EXERCISE:
Copy the lines below as they are; omit the images they contain.

··· DATA EXCERPT

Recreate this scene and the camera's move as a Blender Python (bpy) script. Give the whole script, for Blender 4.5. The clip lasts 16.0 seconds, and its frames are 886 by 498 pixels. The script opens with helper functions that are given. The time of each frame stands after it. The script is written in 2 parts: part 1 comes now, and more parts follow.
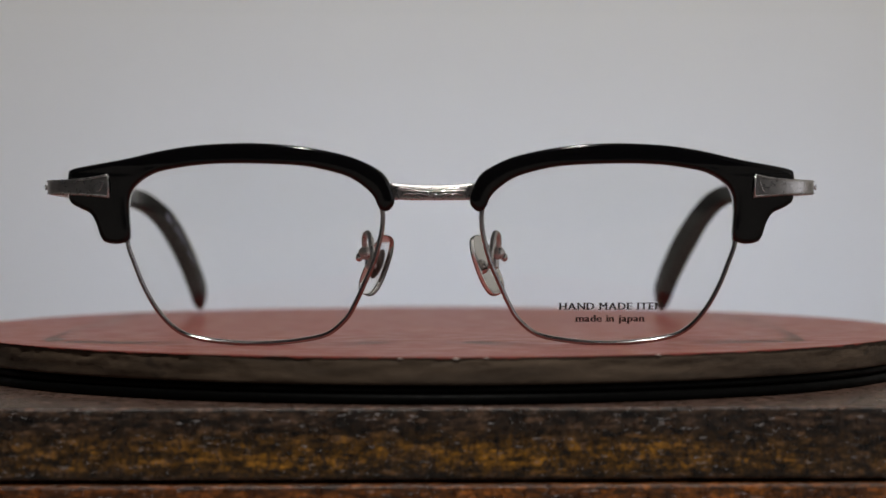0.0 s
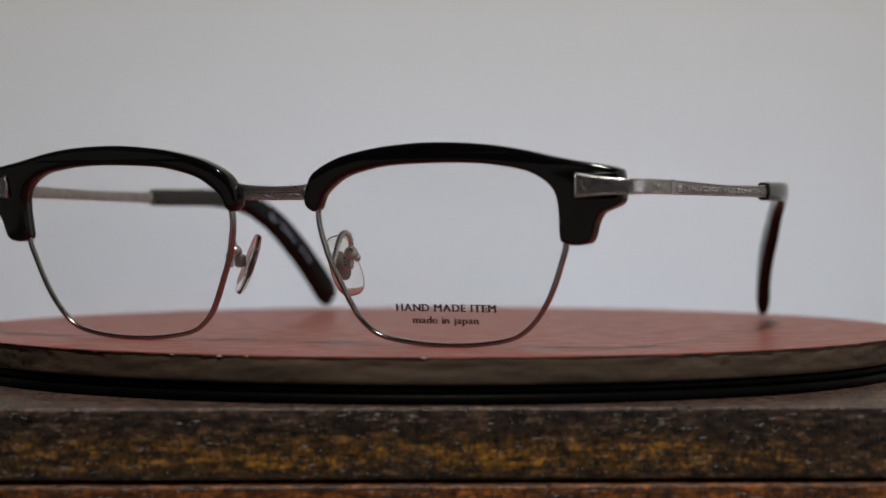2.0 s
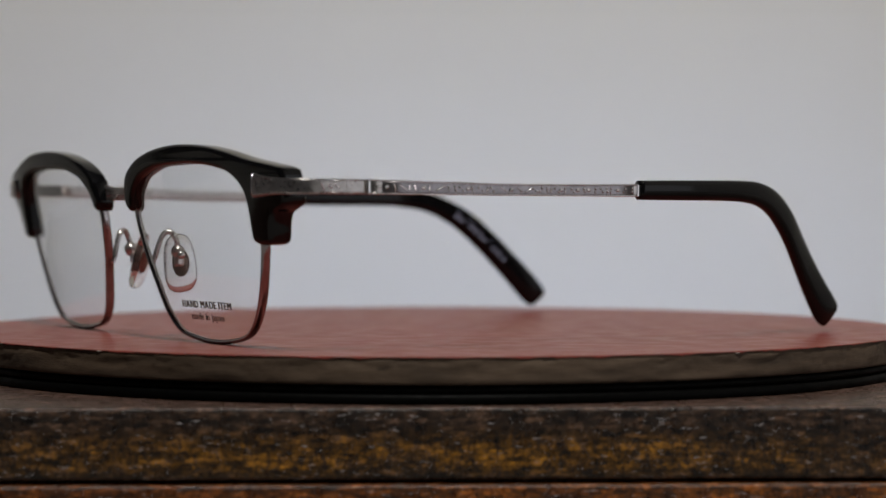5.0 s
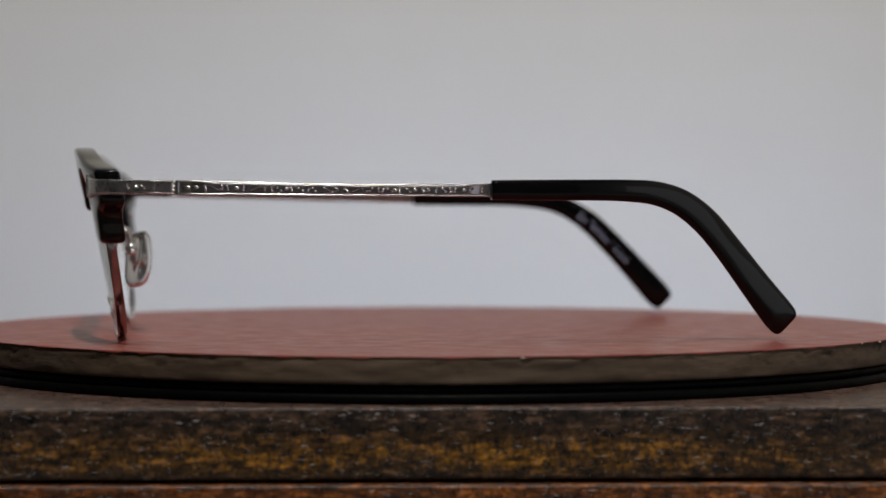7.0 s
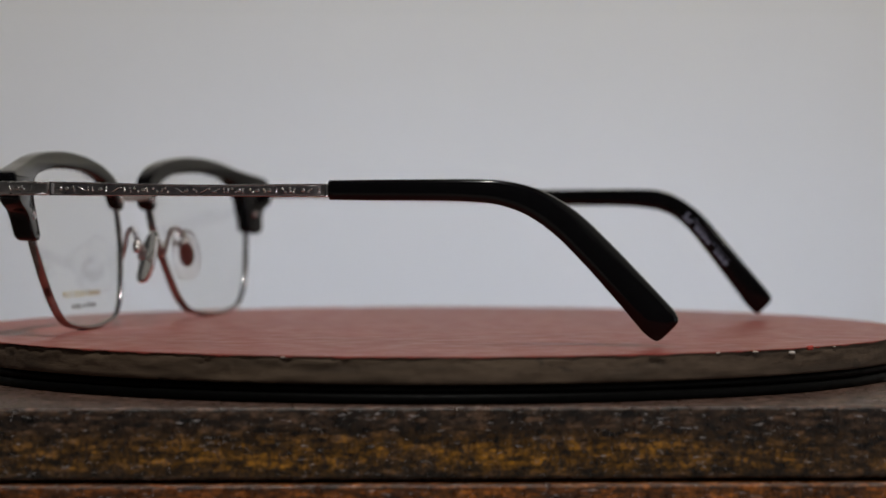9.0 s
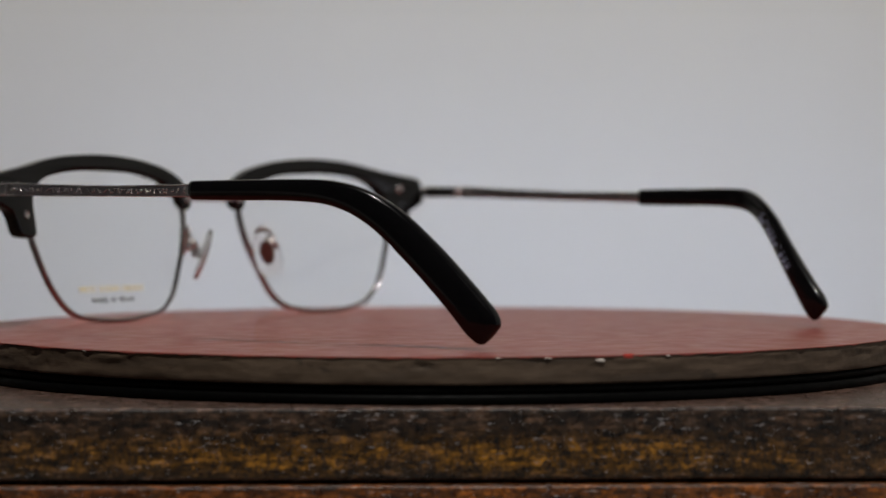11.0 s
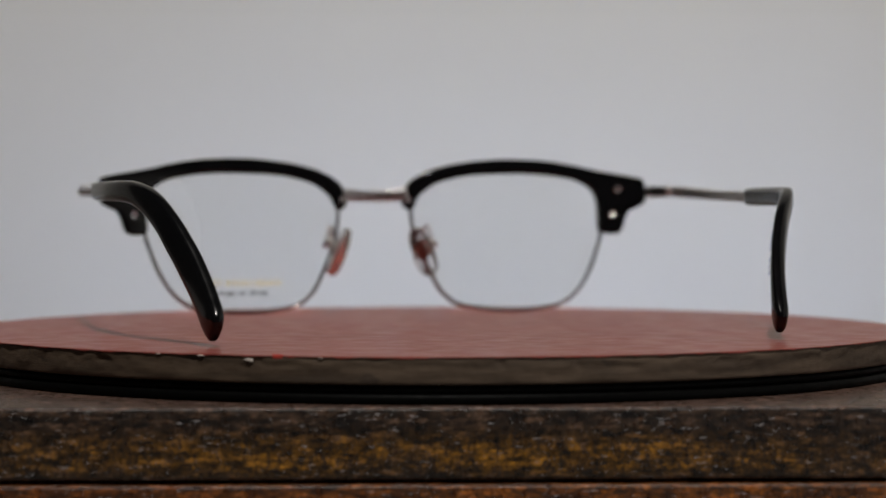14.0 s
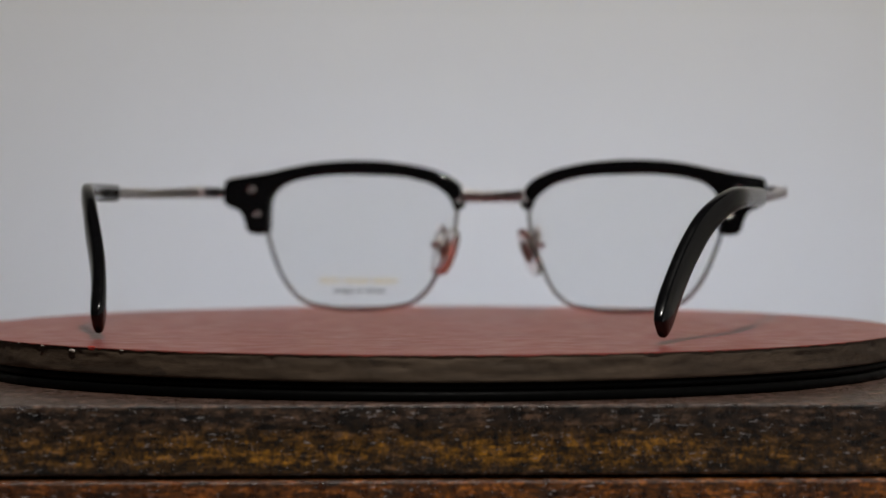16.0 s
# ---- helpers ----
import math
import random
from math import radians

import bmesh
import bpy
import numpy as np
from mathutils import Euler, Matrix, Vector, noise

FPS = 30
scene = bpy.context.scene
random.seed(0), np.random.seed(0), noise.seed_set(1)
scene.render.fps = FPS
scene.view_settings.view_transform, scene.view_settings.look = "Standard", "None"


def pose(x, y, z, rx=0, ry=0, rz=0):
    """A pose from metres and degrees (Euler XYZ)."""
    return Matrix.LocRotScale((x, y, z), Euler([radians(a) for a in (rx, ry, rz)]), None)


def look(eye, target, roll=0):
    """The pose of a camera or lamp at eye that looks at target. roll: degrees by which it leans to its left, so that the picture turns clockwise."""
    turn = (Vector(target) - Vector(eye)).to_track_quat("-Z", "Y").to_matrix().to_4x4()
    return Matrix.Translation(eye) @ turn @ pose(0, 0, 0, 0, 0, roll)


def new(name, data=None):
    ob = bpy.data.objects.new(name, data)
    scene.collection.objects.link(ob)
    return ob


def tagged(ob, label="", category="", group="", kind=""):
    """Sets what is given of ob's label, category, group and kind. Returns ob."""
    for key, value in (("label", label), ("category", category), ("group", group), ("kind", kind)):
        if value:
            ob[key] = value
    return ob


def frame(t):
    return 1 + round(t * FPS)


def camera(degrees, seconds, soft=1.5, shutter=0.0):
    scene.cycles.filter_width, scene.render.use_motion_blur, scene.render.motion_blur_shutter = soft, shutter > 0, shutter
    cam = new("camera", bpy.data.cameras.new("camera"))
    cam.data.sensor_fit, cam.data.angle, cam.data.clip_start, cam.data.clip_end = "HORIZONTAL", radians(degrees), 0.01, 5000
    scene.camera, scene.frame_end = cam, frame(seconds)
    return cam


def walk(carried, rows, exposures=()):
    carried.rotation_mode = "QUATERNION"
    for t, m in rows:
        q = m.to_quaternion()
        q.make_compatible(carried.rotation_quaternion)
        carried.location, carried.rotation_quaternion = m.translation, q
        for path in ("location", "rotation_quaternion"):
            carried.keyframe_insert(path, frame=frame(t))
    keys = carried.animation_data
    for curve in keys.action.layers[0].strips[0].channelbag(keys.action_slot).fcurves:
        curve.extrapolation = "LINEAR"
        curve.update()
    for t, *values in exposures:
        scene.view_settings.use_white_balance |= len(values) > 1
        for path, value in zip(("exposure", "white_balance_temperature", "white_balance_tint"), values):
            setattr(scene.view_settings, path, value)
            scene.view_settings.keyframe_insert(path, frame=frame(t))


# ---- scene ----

······

TASK ANSWER:
Recreate this scene and the camera's move as a Blender Python (bpy) script. Give the whole script, for Blender 4.5. The clip lasts 16.0 seconds, and its frames are 886 by 498 pixels. The script opens with helper functions that are given. The time of each frame stands after it. The script is written in 2 parts: part 1 comes now, and more parts follow.
0.0 s
2.0 s
5.0 s
7.0 s
9.0 s
11.0 s
14.0 s
16.0 s
# ---- helpers ----
import math
import random
from math import radians

import bmesh
import bpy
import numpy as np
from mathutils import Euler, Matrix, Vector, noise

FPS = 30
scene = bpy.context.scene
random.seed(0), np.random.seed(0), noise.seed_set(1)
scene.render.fps = FPS
scene.view_settings.view_transform, scene.view_settings.look = "Standard", "None"


def pose(x, y, z, rx=0, ry=0, rz=0):
    """A pose from metres and degrees (Euler XYZ)."""
    return Matrix.LocRotScale((x, y, z), Euler([radians(a) for a in (rx, ry, rz)]), None)


def look(eye, target, roll=0):
    """The pose of a camera or lamp at eye that looks at target. roll: degrees by which it leans to its left, so that the picture turns clockwise."""
    turn = (Vector(target) - Vector(eye)).to_track_quat("-Z", "Y").to_matrix().to_4x4()
    return Matrix.Translation(eye) @ turn @ pose(0, 0, 0, 0, 0, roll)


def new(name, data=None):
    ob = bpy.data.objects.new(name, data)
    scene.collection.objects.link(ob)
    return ob


def tagged(ob, label="", category="", group="", kind=""):
    """Sets what is given of ob's label, category, group and kind. Returns ob."""
    for key, value in (("label", label), ("category", category), ("group", group), ("kind", kind)):
        if value:
            ob[key] = value
    return ob


def frame(t):
    return 1 + round(t * FPS)


def camera(degrees, seconds, soft=1.5, shutter=0.0):
    scene.cycles.filter_width, scene.render.use_motion_blur, scene.render.motion_blur_shutter = soft, shutter > 0, shutter
    cam = new("camera", bpy.data.cameras.new("camera"))
    cam.data.sensor_fit, cam.data.angle, cam.data.clip_start, cam.data.clip_end = "HORIZONTAL", radians(degrees), 0.01, 5000
    scene.camera, scene.frame_end = cam, frame(seconds)
    return cam


def walk(carried, rows, exposures=()):
    carried.rotation_mode = "QUATERNION"
    for t, m in rows:
        q = m.to_quaternion()
        q.make_compatible(carried.rotation_quaternion)
        carried.location, carried.rotation_quaternion = m.translation, q
        for path in ("location", "rotation_quaternion"):
            carried.keyframe_insert(path, frame=frame(t))
    keys = carried.animation_data
    for curve in keys.action.layers[0].strips[0].channelbag(keys.action_slot).fcurves:
        curve.extrapolation = "LINEAR"
        curve.update()
    for t, *values in exposures:
        scene.view_settings.use_white_balance |= len(values) > 1
        for path, value in zip(("exposure", "white_balance_temperature", "white_balance_tint"), values):
            setattr(scene.view_settings, path, value)
            scene.view_settings.keyframe_insert(path, frame=frame(t))


# ---- scene ----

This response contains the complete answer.